++++ DATASET EXCERPT
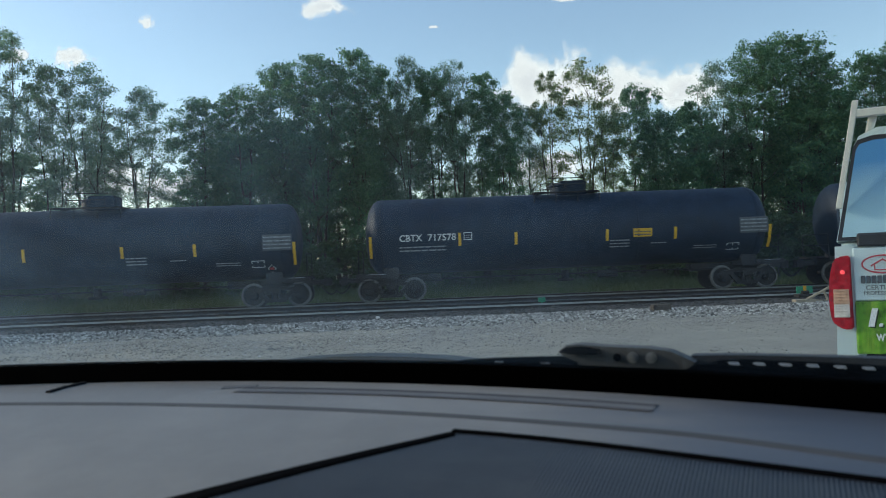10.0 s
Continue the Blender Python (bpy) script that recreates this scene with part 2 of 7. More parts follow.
def island_mix(name, colors, rough=0.9):
    """Each loose piece takes its own shade."""
    m = surface(name, colors[0], rough)
    nt = m.node_tree
    geo = nt.nodes.new("ShaderNodeNewGeometry")
    ramp = nt.nodes.new("ShaderNodeValToRGB")
    ramp.color_ramp.elements[0].color, ramp.color_ramp.elements[1].color = (*colors[0], 1), (*colors[-1], 1)
    for i, c in enumerate(colors[1:-1]):
        ramp.color_ramp.elements.new((i + 1) / (len(colors) - 1)).color = (*c, 1)
    nt.links.new(geo.outputs["Random Per Island"], ramp.inputs["Fac"])
    nt.links.new(ramp.outputs["Color"], nt.nodes["Principled BSDF"].inputs["Base Color"])
    return m


stone_pale = island_mix("pale_loose_stone", [(0.05, 0.048, 0.045), (0.16, 0.157, 0.147), (0.29, 0.285, 0.268), (0.40, 0.39, 0.365), (0.64, 0.625, 0.59)])
stone_dark = island_mix("dark_loose_stone", [(0.035, 0.035, 0.033), (0.065, 0.06, 0.055), (0.11, 0.10, 0.09)])
stone_dust = island_mix("small_dusty_stone", [(0.13, 0.125, 0.115), (0.21, 0.20, 0.18), (0.28, 0.265, 0.24), (0.42, 0.40, 0.37)])
stones("gravel", 27000, 8.78, 13.6, -24, 19, 0.018, 0.05, stone_pale, 1, "loose pale crushed stone beside the tracks", (1.15, 2.1))
stones("ballast", 7000, 3.2, 8.9, -24, 24, 0.025, 0.06, stone_dark, 2, "dark oily ballast round the rails")
stones("pebbles", 16000, 10.8, 23.0, -16, 12, 0.007, 0.02, stone_dust, 3, "small scattered pebbles on dusty ground")
stone_grey = island_mix("grey_gravel_stone", [(0.12, 0.117, 0.11), (0.23, 0.223, 0.21), (0.33, 0.32, 0.30), (0.43, 0.42, 0.395), (0.58, 0.57, 0.54)])
stones("coarse_gravel", 12000, 10.4, 20.0, -17, 1.5, 0.009, 0.024, stone_grey, 4, "grey gravel strewn over the dusty ground")
stones("coarse_gravel", 3500, 10.4, 17.0, 0.5, 9, 0.009, 0.022, stone_grey, 5, "thin grey gravel strewn over the dusty ground")
stones("ballast", 420, 8.62, 8.92, -24, 24, 0.05, 0.11, stone_dark, 6, "dark chunks along the gravel's edge")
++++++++
GIVEN EXERCISE: Repeat the material verbatim. Do not carry over any picture.

OUTPUT BELOW:
10.0 s
Continue the Blender Python (bpy) script that recreates this scene with part 2 of 7. More parts follow.
def island_mix(name, colors, rough=0.9):
    """Each loose piece takes its own shade."""
    m = surface(name, colors[0], rough)
    nt = m.node_tree
    geo = nt.nodes.new("ShaderNodeNewGeometry")
    ramp = nt.nodes.new("ShaderNodeValToRGB")
    ramp.color_ramp.elements[0].color, ramp.color_ramp.elements[1].color = (*colors[0], 1), (*colors[-1], 1)
    for i, c in enumerate(colors[1:-1]):
        ramp.color_ramp.elements.new((i + 1) / (len(colors) - 1)).color = (*c, 1)
    nt.links.new(geo.outputs["Random Per Island"], ramp.inputs["Fac"])
    nt.links.new(ramp.outputs["Color"], nt.nodes["Principled BSDF"].inputs["Base Color"])
    return m


stone_pale = island_mix("pale_loose_stone", [(0.05, 0.048, 0.045), (0.16, 0.157, 0.147), (0.29, 0.285, 0.268), (0.40, 0.39, 0.365), (0.64, 0.625, 0.59)])
stone_dark = island_mix("dark_loose_stone", [(0.035, 0.035, 0.033), (0.065, 0.06, 0.055), (0.11, 0.10, 0.09)])
stone_dust = island_mix("small_dusty_stone", [(0.13, 0.125, 0.115), (0.21, 0.20, 0.18), (0.28, 0.265, 0.24), (0.42, 0.40, 0.37)])
stones("gravel", 27000, 8.78, 13.6, -24, 19, 0.018, 0.05, stone_pale, 1, "loose pale crushed stone beside the tracks", (1.15, 2.1))
stones("ballast", 7000, 3.2, 8.9, -24, 24, 0.025, 0.06, stone_dark, 2, "dark oily ballast round the rails")
stones("pebbles", 16000, 10.8, 23.0, -16, 12, 0.007, 0.02, stone_dust, 3, "small scattered pebbles on dusty ground")
stone_grey = island_mix("grey_gravel_stone", [(0.12, 0.117, 0.11), (0.23, 0.223, 0.21), (0.33, 0.32, 0.30), (0.43, 0.42, 0.395), (0.58, 0.57, 0.54)])
stones("coarse_gravel", 12000, 10.4, 20.0, -17, 1.5, 0.009, 0.024, stone_grey, 4, "grey gravel strewn over the dusty ground")
stones("coarse_gravel", 3500, 10.4, 17.0, 0.5, 9, 0.009, 0.022, stone_grey, 5, "thin grey gravel strewn over the dusty ground")
stones("ballast", 420, 8.62, 8.92, -24, 24, 0.05, 0.11, stone_dark, 6, "dark chunks along the gravel's edge")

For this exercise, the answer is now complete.